The period is documented in Virginia Holman’s beautifully written and heartbreaking new memoir Rescuing Patty Hearst.  The title comes from her sense of identification with the woman who, originally a kidnap victim, went “Stockholm” and joined the cause of her captors. The 70’s were a mad, mad decade, but a bad decade in which to go insane.  When Holman’s mother bought 35 pairs of shoes for children who didn’t exist, the neighbors just shook their heads.  When she took her daughters out into the woods for “training exercises”, everyone thought she was simply “finding herself”.   It was a do your own thing kind of decade, and no one wanted to interfere

Amazingly, there was a father, who knew where his family was the entire time.  A workaholic in a high-pressure job in Richmond, he chose to believe that his wife was simply “resting” at the family cottage, and stayed in the city.   It was nearly four years later before relatives finally stepped in and decided something was very wrong. (An aunt, having just seen the film Amityville Horror suggested an exorcism).   The father finally took his wife to see a doctor, who immediately had her institutionalized as a schizophrenic.  She has been in psychiatric care ever since.

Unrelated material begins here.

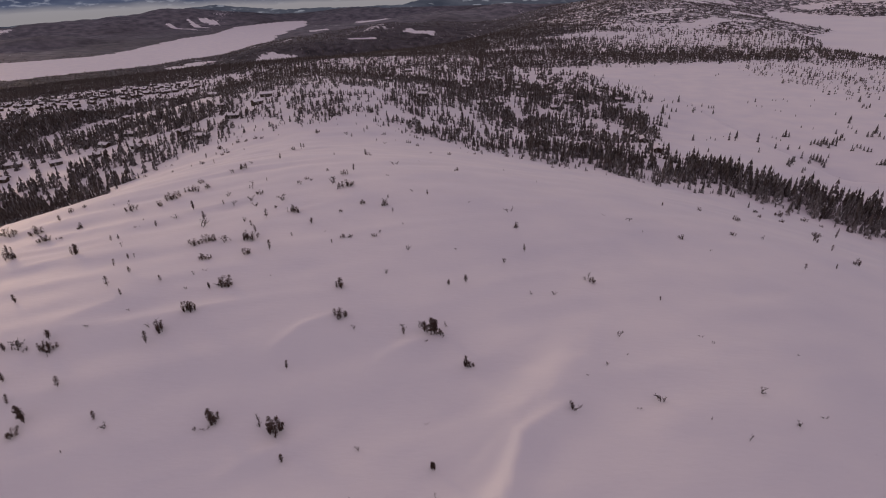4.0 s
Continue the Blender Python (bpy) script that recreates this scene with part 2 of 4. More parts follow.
# wooded hills and ridges far off: x, y, half length, half width, turn, height
FAR_HILLS = [
    (-2500, 3750, 900, 260, 42, 60),
    (-60, 2700, 560, 170, 6, 92),
    (110, 1340, 460, 120, 14, 24),
    (-230, 1020, 220, 90, -8, 12),
    (250, 3500, 700, 240, 3, 66),
    (560, 3050, 300, 130, -10, 48),
    (120, 3900, 420, 150, 12, 70),
    (780, 4050, 380, 160, -6, 64),
    (-480, 2350, 260, 110, 12, 44),
    (-1950, 2950, 260, 150, 40, 55),
    (1400, 2700, 700, 380, 30, 50),
    (1880, 2420, 380, 280, 35, 66),
    (850, 1950, 420, 240, 35, 38),
    (2600, 3300, 600, 400, 35, 25),
]
# crest of the last wooded ridge: azimuth and elevation in degrees, seen from the hill
RIM = [(-60, -2.2), (-38, -2.4), (-30, -2.2), (-23, -1.65), (-20, -1.5), (-14, -2.05), (-3, -1.95), (2, -1.0), (11, -0.9), (15, -0.65), (20, -0.95), (23, -0.4), (31, 0.14), (38, -0.4), (60, -0.3)]
# lakes: level, then x, y and half width along the middle line
LAKE_WEST = (-190.0, [(-1650, 1970, 300), (-1430, 2070, 268), (-1216, 2245, 256), (-1106, 2430, 240), (-1082, 2815, 275), (-1093, 3147, 260), (-1070, 3400, 215), (-1092, 4008, 220), (-1040, 4330, 120)])
LAKE_MID = (-190.0, [(-540, 3720, 25), (-480, 3950, 75), (-430, 4200, 95), (-290, 4420, 55)])
LAKE_EAST = (-72.0, [(1180, 2080, 5), (1150, 1640, 165), (1130, 1300, 225), (1010, 960, 330), (1400, 700, 400)])
BOG = -57.0
# snow drifts in the lee of shrubs: from x, y to x, y, half width, height
DRIFTS = [
    (33.1, 92.6, 26.0, 88.0, 1.3, 0.4), (26.0, 88.0, 24.1, 82.6, 1.7, 0.5), (24.1, 82.6, 20.7, 75.7, 2.0, 0.5), (20.7, 75.7, 14.5, 64.0, 2.4, 0.45),
    (37.2, 106.0, 33.4, 100.0, 4.6, 0.6), (33.4, 100.0, 25.5, 91.0, 5.4, 0.65), (-4.6, 118.0, -9.6, 115.4, 1.2, 0.4), (-9.6, 115.4, -13.5, 110.0, 1.6, 0.3),
    (-47.9, 83.6, -56.0, 79.5, 1.3, 0.4), (3.6, 76.4, 1.6, 74.0, 0.8, 0.3), (12.0, 110.5, 6.0, 107.5, 1.4, 0.4), (-8.0, 89.0, -13.0, 86.5, 1.5, 0.35),
]


def lake_gap(x, y, line):
    """How far outside a lake's shore a place lies; less than 0 on the lake."""
    best = np.full(np.shape(x), 1e9)
    for (ax, ay, aw), (bx, by, bw) in zip(line, line[1:]):
        t = np.clip(((x - ax) * (bx - ax) + (y - ay) * (by - ay)) / ((bx - ax) ** 2 + (by - ay) ** 2), 0, 1)
        best = np.minimum(best, np.hypot(x - ax - t * (bx - ax), y - ay - t * (by - ay)) - aw - t * (bw - aw))
    return best + 28 * fbm(x, y, 160, 3, 31)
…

Young Virginia was left with the wreckage of her family.   Incredibly, she condemns no one, although surely she could indict everyone- mother, father, an entire society, for the ordeal she and her sister were made to endure.   Instead, as an adult she was reluctant to tell the story at all, because of the pain it would cause herself and her family.

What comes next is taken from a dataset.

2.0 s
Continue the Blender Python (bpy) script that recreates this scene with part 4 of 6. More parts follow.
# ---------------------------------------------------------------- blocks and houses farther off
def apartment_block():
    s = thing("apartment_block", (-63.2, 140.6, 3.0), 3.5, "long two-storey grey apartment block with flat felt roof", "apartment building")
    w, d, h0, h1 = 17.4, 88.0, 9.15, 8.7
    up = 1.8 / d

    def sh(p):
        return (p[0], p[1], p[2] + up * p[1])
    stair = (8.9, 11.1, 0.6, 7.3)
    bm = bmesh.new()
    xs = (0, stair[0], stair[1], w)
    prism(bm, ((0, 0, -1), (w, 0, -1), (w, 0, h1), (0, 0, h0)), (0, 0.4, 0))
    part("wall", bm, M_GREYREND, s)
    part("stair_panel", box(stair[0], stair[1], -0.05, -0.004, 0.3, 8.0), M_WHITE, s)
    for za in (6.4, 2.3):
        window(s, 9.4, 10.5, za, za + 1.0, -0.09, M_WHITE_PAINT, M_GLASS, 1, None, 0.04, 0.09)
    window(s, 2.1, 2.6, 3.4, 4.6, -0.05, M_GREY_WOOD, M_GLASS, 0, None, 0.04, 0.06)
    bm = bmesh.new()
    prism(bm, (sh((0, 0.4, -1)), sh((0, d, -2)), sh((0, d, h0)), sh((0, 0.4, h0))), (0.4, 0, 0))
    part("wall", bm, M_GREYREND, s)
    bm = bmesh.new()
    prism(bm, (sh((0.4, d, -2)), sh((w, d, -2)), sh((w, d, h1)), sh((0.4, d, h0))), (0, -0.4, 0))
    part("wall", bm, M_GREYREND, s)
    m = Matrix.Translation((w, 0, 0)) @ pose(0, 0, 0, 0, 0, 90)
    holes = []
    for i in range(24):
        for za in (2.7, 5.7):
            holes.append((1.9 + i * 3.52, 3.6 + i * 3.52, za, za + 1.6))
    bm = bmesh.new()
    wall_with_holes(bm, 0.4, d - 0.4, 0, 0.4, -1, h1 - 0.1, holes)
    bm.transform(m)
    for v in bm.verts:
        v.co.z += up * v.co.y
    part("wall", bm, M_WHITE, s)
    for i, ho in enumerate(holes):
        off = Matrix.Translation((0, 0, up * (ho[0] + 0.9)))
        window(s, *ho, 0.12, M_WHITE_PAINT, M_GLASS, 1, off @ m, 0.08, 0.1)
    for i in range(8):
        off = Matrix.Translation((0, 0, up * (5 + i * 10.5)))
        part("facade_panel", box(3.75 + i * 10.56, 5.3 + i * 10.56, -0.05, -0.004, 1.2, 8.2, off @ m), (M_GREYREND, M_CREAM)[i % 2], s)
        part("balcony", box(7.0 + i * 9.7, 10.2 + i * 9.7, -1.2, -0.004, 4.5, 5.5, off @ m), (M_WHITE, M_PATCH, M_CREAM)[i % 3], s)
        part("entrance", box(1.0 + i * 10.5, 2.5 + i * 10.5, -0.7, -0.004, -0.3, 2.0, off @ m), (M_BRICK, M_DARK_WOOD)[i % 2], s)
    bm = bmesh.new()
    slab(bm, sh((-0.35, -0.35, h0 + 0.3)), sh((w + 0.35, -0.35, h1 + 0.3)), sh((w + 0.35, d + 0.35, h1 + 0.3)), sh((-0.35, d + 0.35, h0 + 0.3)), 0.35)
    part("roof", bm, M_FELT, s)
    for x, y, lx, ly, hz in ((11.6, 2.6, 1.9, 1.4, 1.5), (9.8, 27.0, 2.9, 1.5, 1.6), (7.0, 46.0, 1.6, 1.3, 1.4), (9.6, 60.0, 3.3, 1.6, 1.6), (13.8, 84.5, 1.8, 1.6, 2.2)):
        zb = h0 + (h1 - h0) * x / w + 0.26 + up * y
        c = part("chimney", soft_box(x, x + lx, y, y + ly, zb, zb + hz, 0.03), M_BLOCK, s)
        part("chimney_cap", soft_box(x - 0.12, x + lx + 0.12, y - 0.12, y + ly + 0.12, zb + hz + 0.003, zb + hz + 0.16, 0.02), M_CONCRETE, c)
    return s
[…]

It is agonizing and awesome to read such a horrific story, written so beautifully.   The book jumps between the present and the past as her mother tilted between delusion and lucidity, and Holman herself vacillates between fear, compassion, and -incredibly- humor. One of the most frightening and moving moments occurs late in the story, as she is going through the attic looking at family memorabilia as she tries to convince herself to begin writing this book.  Suddenly she hears music, and goes cold with fear.  You or I may have assumed that someone had turned on a radio. But the author is all to aware that schizophrenia can be hereditary—she is frightened of unexplained sounds and voices, having been at the mercy of the voices in her mother’s head for years. When her husband tells her he did indeed turn on a radio, she all but weeps with relief.

Holman wrote this memoir to make sense of her life and to alleviate her own fear that she will also go mad.  But you  can still hear, underlying all her hard won wisdom and circumspection, the nine-year-old girl asking “Why? Why? Why?”